**Given problem:** Copy nothing but the text: reproduce each line of the listing exactly and leave the pictures out.

==================================================

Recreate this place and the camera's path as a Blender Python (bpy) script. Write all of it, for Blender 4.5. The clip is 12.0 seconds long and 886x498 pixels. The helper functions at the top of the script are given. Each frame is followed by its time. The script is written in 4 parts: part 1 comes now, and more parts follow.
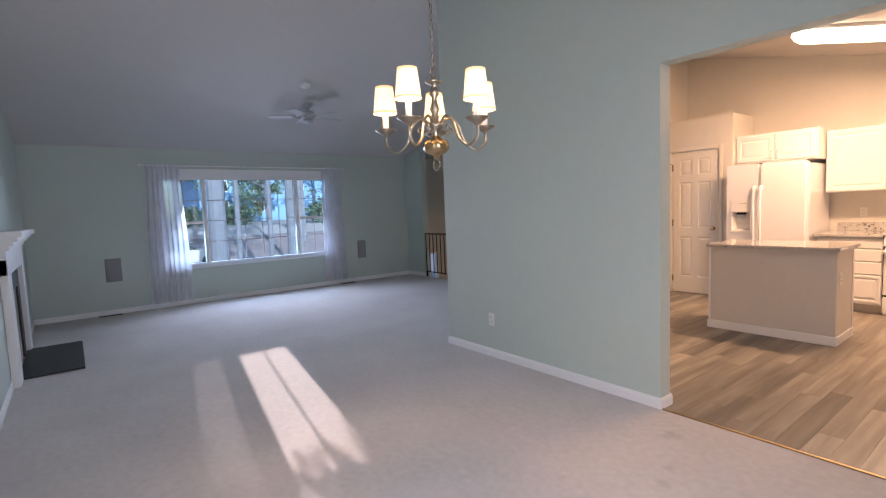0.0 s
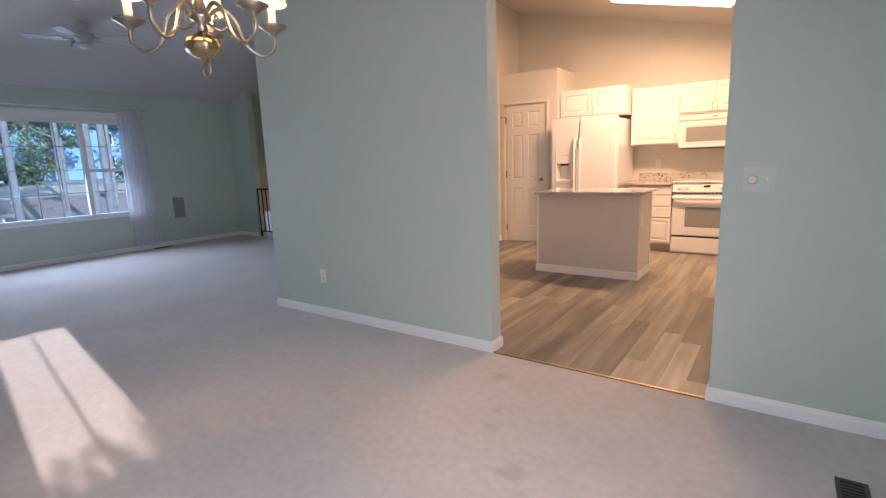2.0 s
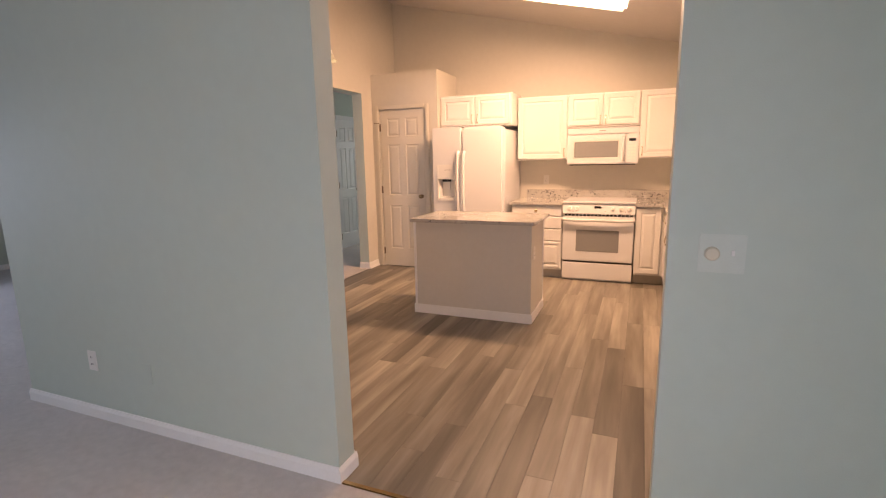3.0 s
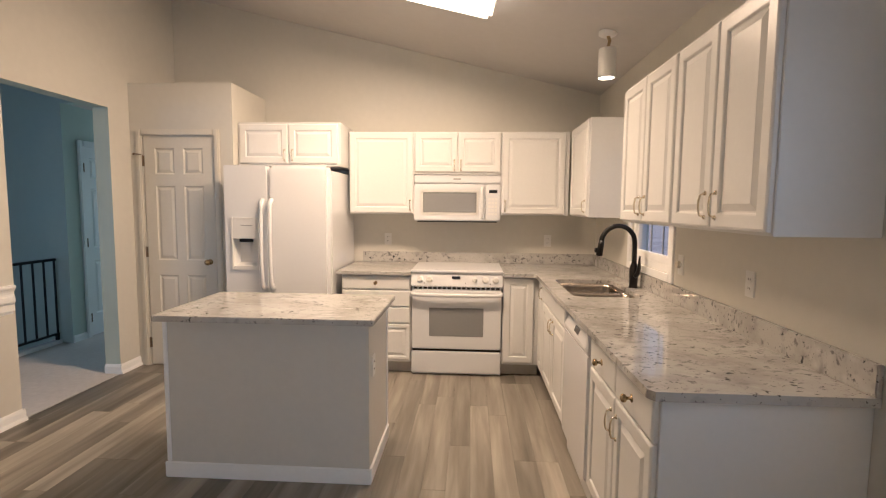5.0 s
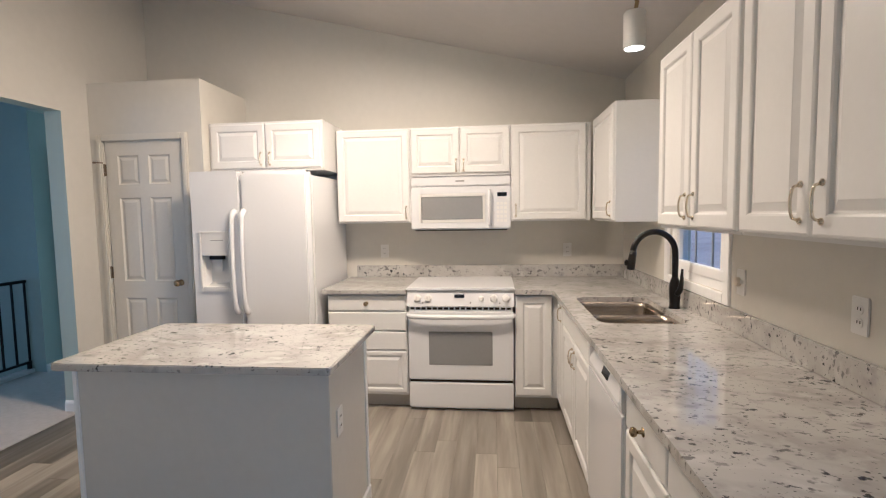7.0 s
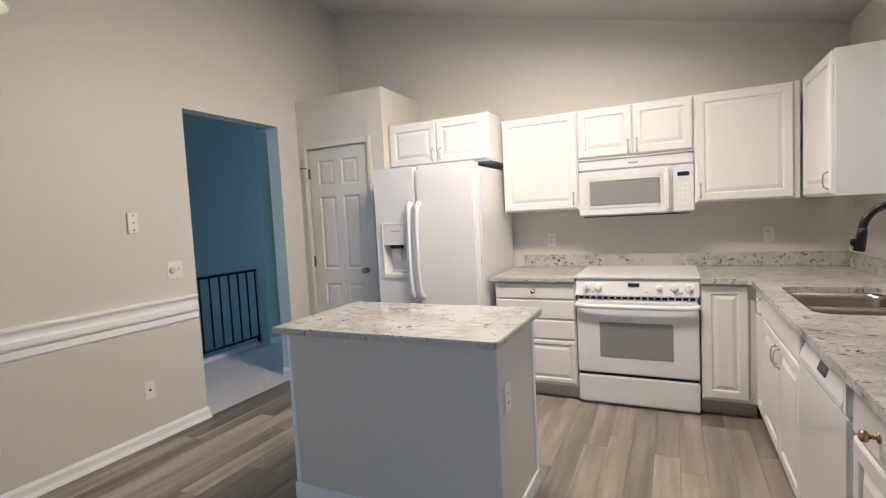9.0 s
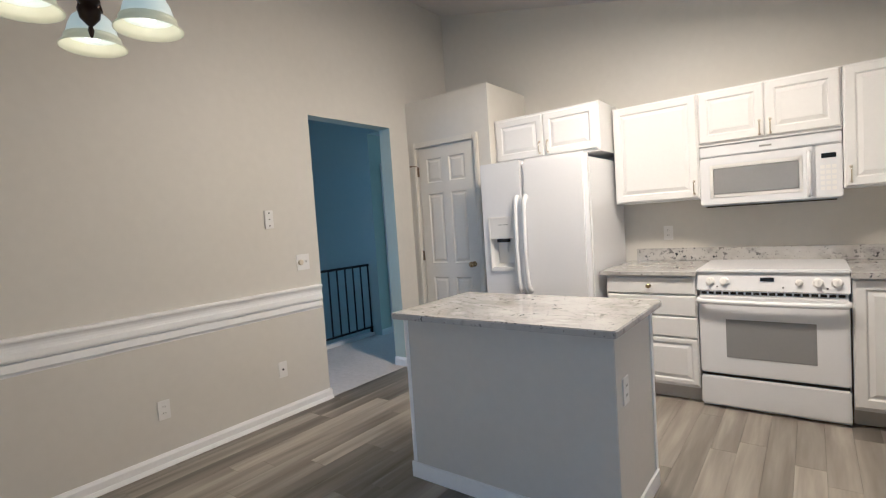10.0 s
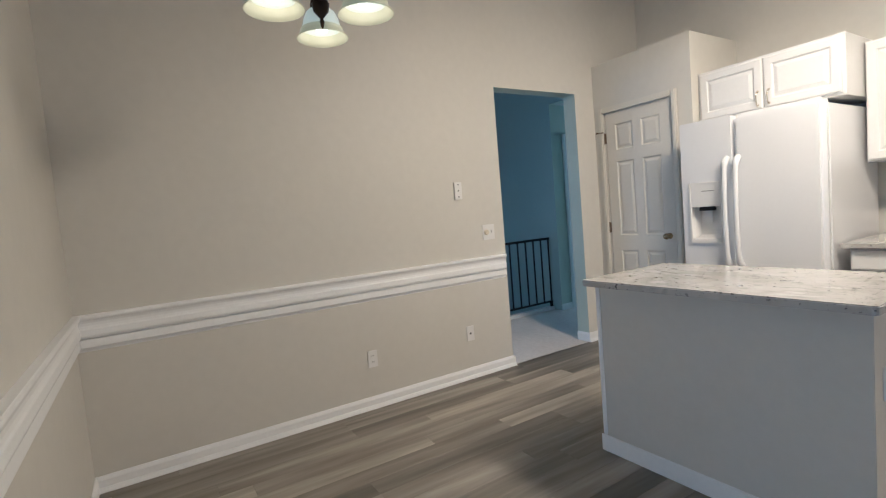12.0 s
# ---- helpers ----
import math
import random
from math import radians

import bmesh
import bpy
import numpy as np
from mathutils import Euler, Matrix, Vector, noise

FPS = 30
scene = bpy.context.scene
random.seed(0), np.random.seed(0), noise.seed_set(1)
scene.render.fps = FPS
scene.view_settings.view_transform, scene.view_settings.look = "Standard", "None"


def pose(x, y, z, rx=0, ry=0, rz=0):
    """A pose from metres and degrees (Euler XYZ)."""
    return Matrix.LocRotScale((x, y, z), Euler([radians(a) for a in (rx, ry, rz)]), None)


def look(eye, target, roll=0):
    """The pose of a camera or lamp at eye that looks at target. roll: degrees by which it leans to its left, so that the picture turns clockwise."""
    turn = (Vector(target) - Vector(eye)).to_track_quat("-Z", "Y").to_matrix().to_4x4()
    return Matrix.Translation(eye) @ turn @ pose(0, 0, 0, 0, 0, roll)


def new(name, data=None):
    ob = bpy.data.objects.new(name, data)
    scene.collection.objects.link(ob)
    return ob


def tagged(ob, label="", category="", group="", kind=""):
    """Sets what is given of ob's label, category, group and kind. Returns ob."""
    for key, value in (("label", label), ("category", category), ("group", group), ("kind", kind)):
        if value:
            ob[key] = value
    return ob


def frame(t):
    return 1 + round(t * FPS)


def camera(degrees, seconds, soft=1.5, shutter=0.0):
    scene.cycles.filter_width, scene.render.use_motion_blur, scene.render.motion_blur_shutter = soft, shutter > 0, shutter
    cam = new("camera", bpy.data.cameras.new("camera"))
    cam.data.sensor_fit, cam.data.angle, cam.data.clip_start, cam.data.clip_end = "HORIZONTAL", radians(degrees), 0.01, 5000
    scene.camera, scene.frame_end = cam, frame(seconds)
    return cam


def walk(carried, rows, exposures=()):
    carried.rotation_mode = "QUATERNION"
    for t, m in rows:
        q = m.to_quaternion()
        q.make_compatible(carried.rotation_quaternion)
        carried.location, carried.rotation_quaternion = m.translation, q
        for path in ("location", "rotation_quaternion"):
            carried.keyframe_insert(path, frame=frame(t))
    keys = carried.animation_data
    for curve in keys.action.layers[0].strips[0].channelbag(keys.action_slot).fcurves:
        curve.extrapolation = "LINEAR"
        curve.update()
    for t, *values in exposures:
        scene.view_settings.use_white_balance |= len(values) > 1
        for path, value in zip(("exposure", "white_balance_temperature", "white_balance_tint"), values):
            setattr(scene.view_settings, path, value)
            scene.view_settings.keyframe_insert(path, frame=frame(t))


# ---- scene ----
cam = camera(85.0, 12.0, 1.2)
PATH = [
    (0, (0.176, 0.394, 1.373), (-1.404, 1.608, 1.204), -2.3),
    (0.5, (0.189, 0.398, 1.334), (-1.335, 1.676, 1.126), -2.3),
    (1, (0.191, 0.419, 1.294), (-1.239, 1.795, 1.038), -2.3),
    (1.5, (0.16, 0.477, 1.271), (-1.14, 1.965, 0.96), -2.3),
    (2, (0.073, 0.729, 1.246), (-1.059, 2.339, 0.891), -2.0),
    (2.5, (-0.075, 1.224, 1.342), (-1.025, 2.943, 0.965), -1.7),
    (3, (-0.247, 1.763, 1.408), (-0.989, 3.584, 1.041), -1.1),
    (3.3, (-0.32, 2.09, 1.402), (-0.946, 3.958, 1.058), -0.7),
    (3.5, (-0.365, 2.322, 1.424), (-0.917, 4.217, 1.097), -0.8),
    (3.6, (-0.386, 2.411, 1.431), (-0.904, 4.317, 1.116), -0.4),
    (5.5, (-0.559, 3.546, 1.441), (-0.619, 5.539, 1.288), -0.1),
    (6, (-0.527, 3.729, 1.444), (-0.585, 5.723, 1.297), -0.3),
    (6.5, (-0.446, 3.898, 1.451), (-0.551, 5.89, 1.302), -0.5),
    (8.5, (-0.404, 3.967, 1.386), (-1.091, 5.84, 1.25), -2.7),
    (9, (-0.415, 3.933, 1.364), (-1.279, 5.732, 1.233), -3.0),
    (9.5, (-0.436, 3.894, 1.333), (-1.474, 5.6, 1.215), -3.5),
    (10, (-0.444, 3.864, 1.325), (-1.658, 5.45, 1.216), -3.9),
    (10.5, (-0.46, 3.85, 1.312), (-1.837, 5.296, 1.213), -4.3),
    (11, (-0.47, 3.828, 1.299), (-1.985, 5.129, 1.2), -4.6),
    (11.5, (-0.488, 3.813, 1.281), (-2.1, 4.991, 1.169), -4.7),
    (12, (-0.504, 3.804, 1.263), (-2.195, 4.863, 1.122), -4.8),
]
EXPOSURES = [
    (0.0, 0.53, 6480, 29), (2.0, 0.46, 6480, 28), (2.8, 0.38, 6800, 30), (3.7, 0.20, 6950, 34), (5.3, 0.1, 4830, 7), (6.5, 0.1, 4530, 6), (8.3, 0.09, 4380, 5), (10.3, 0.07, 4270, 3), (12.0, 0.07, 4290, 2),
]
walk(cam, [(t, look(eye, target, roll)) for t, eye, target, roll in PATH], EXPOSURES)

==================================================

**Solution for this exercise:**
Recreate this place and the camera's path as a Blender Python (bpy) script. Write all of it, for Blender 4.5. The clip is 12.0 seconds long and 886x498 pixels. The helper functions at the top of the script are given. Each frame is followed by its time. The script is written in 4 parts: part 1 comes now, and more parts follow.
0.0 s
2.0 s
3.0 s
5.0 s
7.0 s
9.0 s
10.0 s
12.0 s
# ---- helpers ----
import math
import random
from math import radians

import bmesh
import bpy
import numpy as np
from mathutils import Euler, Matrix, Vector, noise

FPS = 30
scene = bpy.context.scene
random.seed(0), np.random.seed(0), noise.seed_set(1)
scene.render.fps = FPS
scene.view_settings.view_transform, scene.view_settings.look = "Standard", "None"


def pose(x, y, z, rx=0, ry=0, rz=0):
    """A pose from metres and degrees (Euler XYZ)."""
    return Matrix.LocRotScale((x, y, z), Euler([radians(a) for a in (rx, ry, rz)]), None)


def look(eye, target, roll=0):
    """The pose of a camera or lamp at eye that looks at target. roll: degrees by which it leans to its left, so that the picture turns clockwise."""
    turn = (Vector(target) - Vector(eye)).to_track_quat("-Z", "Y").to_matrix().to_4x4()
    return Matrix.Translation(eye) @ turn @ pose(0, 0, 0, 0, 0, roll)


def new(name, data=None):
    ob = bpy.data.objects.new(name, data)
    scene.collection.objects.link(ob)
    return ob


def tagged(ob, label="", category="", group="", kind=""):
    """Sets what is given of ob's label, category, group and kind. Returns ob."""
    for key, value in (("label", label), ("category", category), ("group", group), ("kind", kind)):
        if value:
            ob[key] = value
    return ob


def frame(t):
    return 1 + round(t * FPS)


def camera(degrees, seconds, soft=1.5, shutter=0.0):
    scene.cycles.filter_width, scene.render.use_motion_blur, scene.render.motion_blur_shutter = soft, shutter > 0, shutter
    cam = new("camera", bpy.data.cameras.new("camera"))
    cam.data.sensor_fit, cam.data.angle, cam.data.clip_start, cam.data.clip_end = "HORIZONTAL", radians(degrees), 0.01, 5000
    scene.camera, scene.frame_end = cam, frame(seconds)
    return cam


def walk(carried, rows, exposures=()):
    carried.rotation_mode = "QUATERNION"
    for t, m in rows:
        q = m.to_quaternion()
        q.make_compatible(carried.rotation_quaternion)
        carried.location, carried.rotation_quaternion = m.translation, q
        for path in ("location", "rotation_quaternion"):
            carried.keyframe_insert(path, frame=frame(t))
    keys = carried.animation_data
    for curve in keys.action.layers[0].strips[0].channelbag(keys.action_slot).fcurves:
        curve.extrapolation = "LINEAR"
        curve.update()
    for t, *values in exposures:
        scene.view_settings.use_white_balance |= len(values) > 1
        for path, value in zip(("exposure", "white_balance_temperature", "white_balance_tint"), values):
            setattr(scene.view_settings, path, value)
            scene.view_settings.keyframe_insert(path, frame=frame(t))


# ---- scene ----
cam = camera(85.0, 12.0, 1.2)
PATH = [
    (0, (0.176, 0.394, 1.373), (-1.404, 1.608, 1.204), -2.3),
    (0.5, (0.189, 0.398, 1.334), (-1.335, 1.676, 1.126), -2.3),
    (1, (0.191, 0.419, 1.294), (-1.239, 1.795, 1.038), -2.3),
    (1.5, (0.16, 0.477, 1.271), (-1.14, 1.965, 0.96), -2.3),
    (2, (0.073, 0.729, 1.246), (-1.059, 2.339, 0.891), -2.0),
    (2.5, (-0.075, 1.224, 1.342), (-1.025, 2.943, 0.965), -1.7),
    (3, (-0.247, 1.763, 1.408), (-0.989, 3.584, 1.041), -1.1),
    (3.3, (-0.32, 2.09, 1.402), (-0.946, 3.958, 1.058), -0.7),
    (3.5, (-0.365, 2.322, 1.424), (-0.917, 4.217, 1.097), -0.8),
    (3.6, (-0.386, 2.411, 1.431), (-0.904, 4.317, 1.116), -0.4),
    (5.5, (-0.559, 3.546, 1.441), (-0.619, 5.539, 1.288), -0.1),
    (6, (-0.527, 3.729, 1.444), (-0.585, 5.723, 1.297), -0.3),
    (6.5, (-0.446, 3.898, 1.451), (-0.551, 5.89, 1.302), -0.5),
    (8.5, (-0.404, 3.967, 1.386), (-1.091, 5.84, 1.25), -2.7),
    (9, (-0.415, 3.933, 1.364), (-1.279, 5.732, 1.233), -3.0),
    (9.5, (-0.436, 3.894, 1.333), (-1.474, 5.6, 1.215), -3.5),
    (10, (-0.444, 3.864, 1.325), (-1.658, 5.45, 1.216), -3.9),
    (10.5, (-0.46, 3.85, 1.312), (-1.837, 5.296, 1.213), -4.3),
    (11, (-0.47, 3.828, 1.299), (-1.985, 5.129, 1.2), -4.6),
    (11.5, (-0.488, 3.813, 1.281), (-2.1, 4.991, 1.169), -4.7),
    (12, (-0.504, 3.804, 1.263), (-2.195, 4.863, 1.122), -4.8),
]
EXPOSURES = [
    (0.0, 0.53, 6480, 29), (2.0, 0.46, 6480, 28), (2.8, 0.38, 6800, 30), (3.7, 0.20, 6950, 34), (5.3, 0.1, 4830, 7), (6.5, 0.1, 4530, 6), (8.3, 0.09, 4380, 5), (10.3, 0.07, 4270, 3), (12.0, 0.07, 4290, 2),
]
walk(cam, [(t, look(eye, target, roll)) for t, eye, target, roll in PATH], EXPOSURES)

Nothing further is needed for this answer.